Myth: "No pain, no gain."
The old ‘exercise as punishment’ philosophy, that it has to hurt to do you good, has just about disappeared from exercise lore, though for some people, puffing, sweating or messing up their hairdo constitutes pain. So, does higher-intensity exercise have any advantages over lower-intensity?
In terms of basic health benefits, such as living a longer life free from disability caused by disease, just meeting the minimum requirements of National Physical Activity Guidelines for Australians will provide many health benefits. However, vigorous exercise can provide extra protection against heart disease. It can also help with overall fitness and calorie burning.
Exercise shouldn’t hurt, but exerting yourself a little can improve your fitness.
Myth: "Low-intensity exercise is better for fat burning."
The idea is that if you exercise at low intensity, around 50 to 60% of your maximum heart rate, you burn more fat than if you exercise at a higher heart rate, like the 70 to 85% recommended for improving fitness. That would be great news for walkers: as long as you’re walking fast enough that you can talk, but not sing, you’re getting more out of it than the red-faced, sweaty joggers who huff and puff past you.
Sadly, not entirely true. Yes, you burn more fat as a percentage of the total energy you burn when exercising at low intensity — it accounts for almost all the fuel your body uses. But you burn more actual fat per minute, and a lot more total calories, at higher intensities.
The advantage of low-intensity exercise, especially for people who aren’t terribly fit, is that it’s less tiring and puts less strain on the body, so you can exercise for a longer period of time. In the end, it’s the total calories burnt that count — so for maximum weight loss you can either get puffing or just keep going for longer.
Low-intensity exercise is great for beginners, while exercising at higher intensities helps you get fitter and burn more total energy in a given amount of time.
Myth: "You should stretch before exercising."
While it’s important to warm up before exercise, especially if you’ve just got out of bed or are about to undertake strenuous exercise, there’s no good evidence that ‘stretching’ does much good.
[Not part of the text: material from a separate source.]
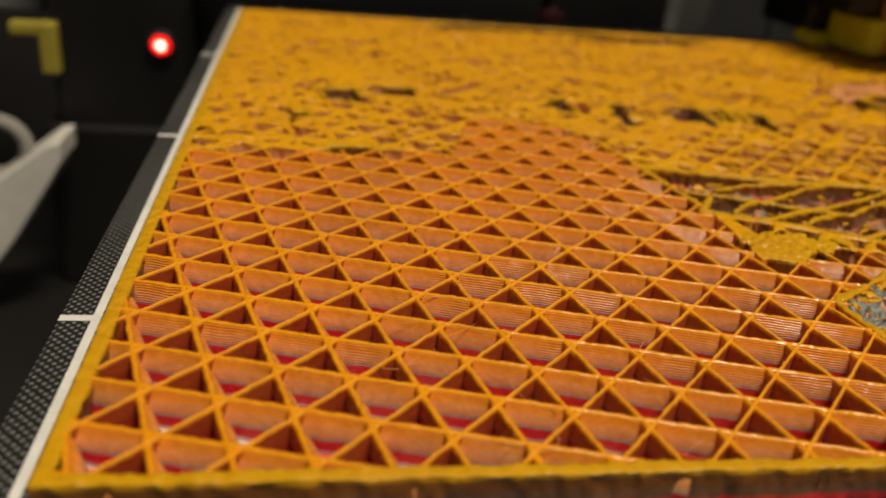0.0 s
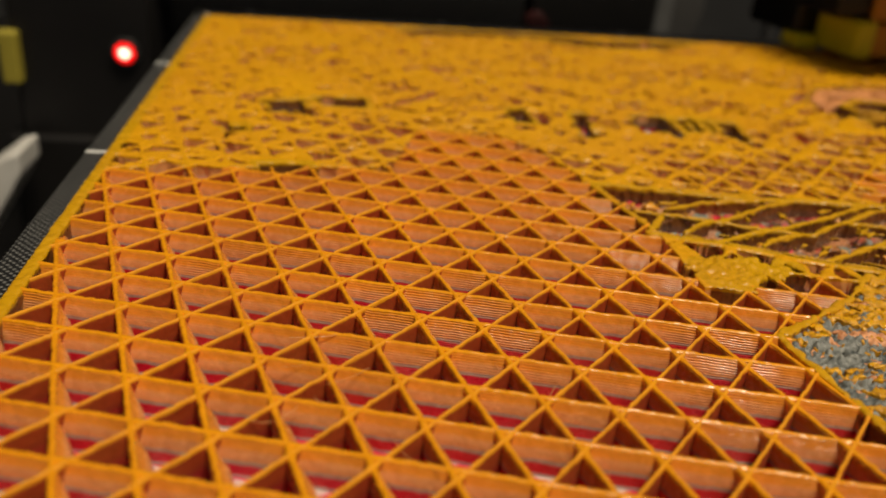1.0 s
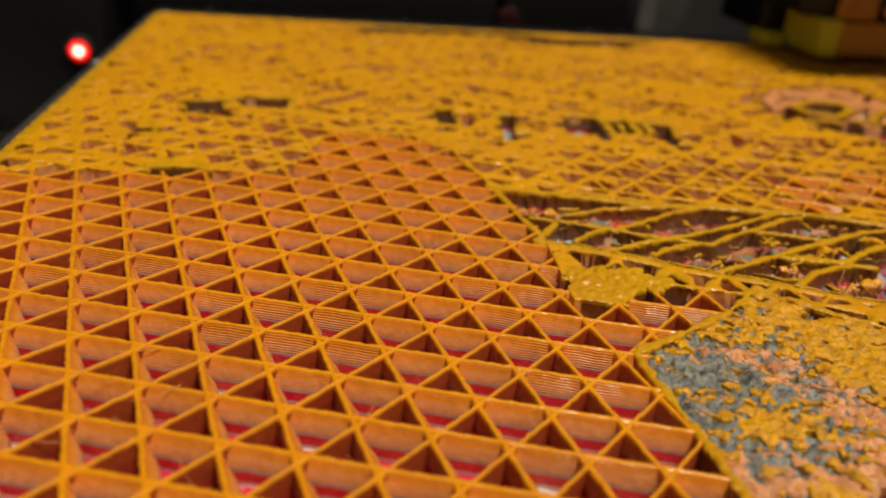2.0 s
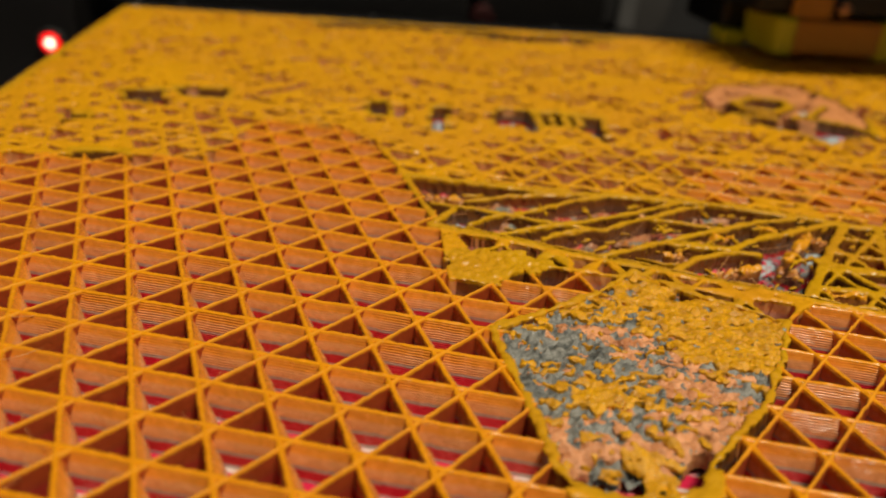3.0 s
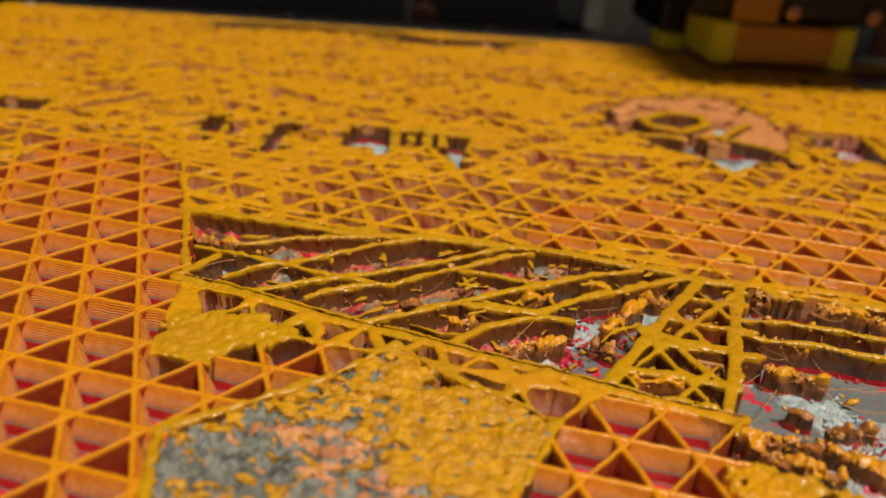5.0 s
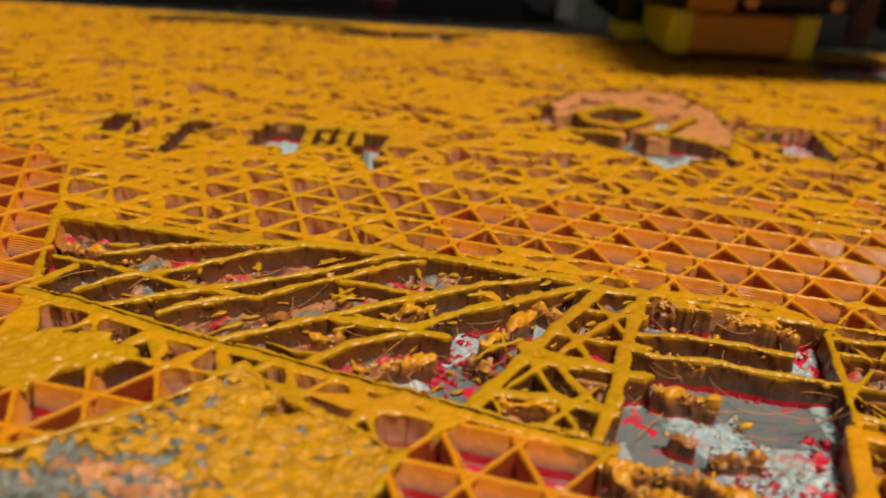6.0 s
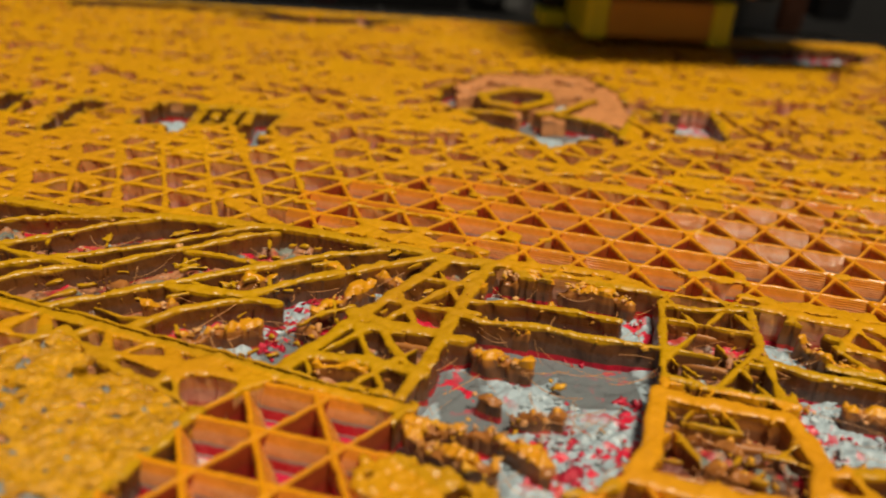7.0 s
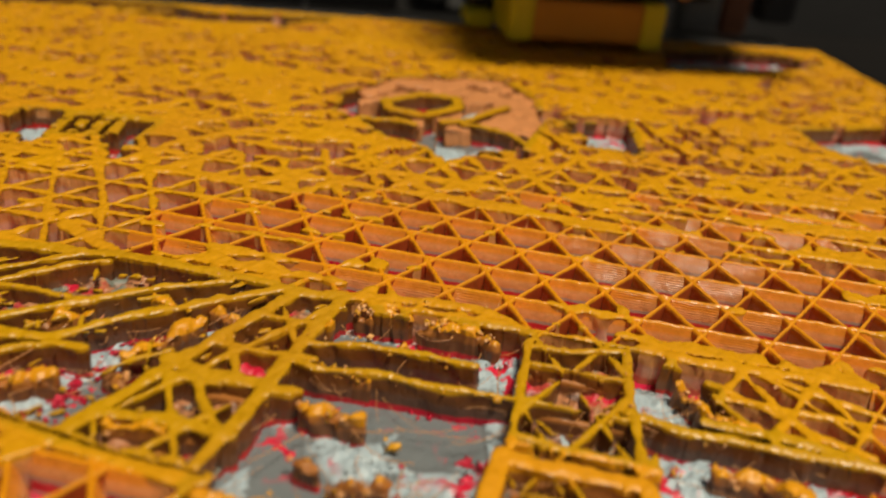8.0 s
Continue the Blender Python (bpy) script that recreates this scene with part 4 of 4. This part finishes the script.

By stretching, they mean doing static stretches to pull at particular muscle and ligament groups, like hamstrings, calf muscles, Achilles tendons and so on. Warming up, on the other hand, is doing the basic moves of whatever it is you’re about to do (running, swimming, cycling, playing soccer) at a low intensity. Proponents of stretching say it prevents injuries and muscle soreness and improve performance. However, reviews of many studies have found there’s no beneficial effect on reducing the chances of injury and soreness, and there are contradictory findings on performance — some find it helps, some find it hinders, some find no effect.
Stretching is still useful, to help maintain or increase flexibility, and can improve performance in the long term, so do it another time — while you’re watching TV, say.
Stretching before exercise doesn’t appear to help reduce muscle soreness or risk of injury.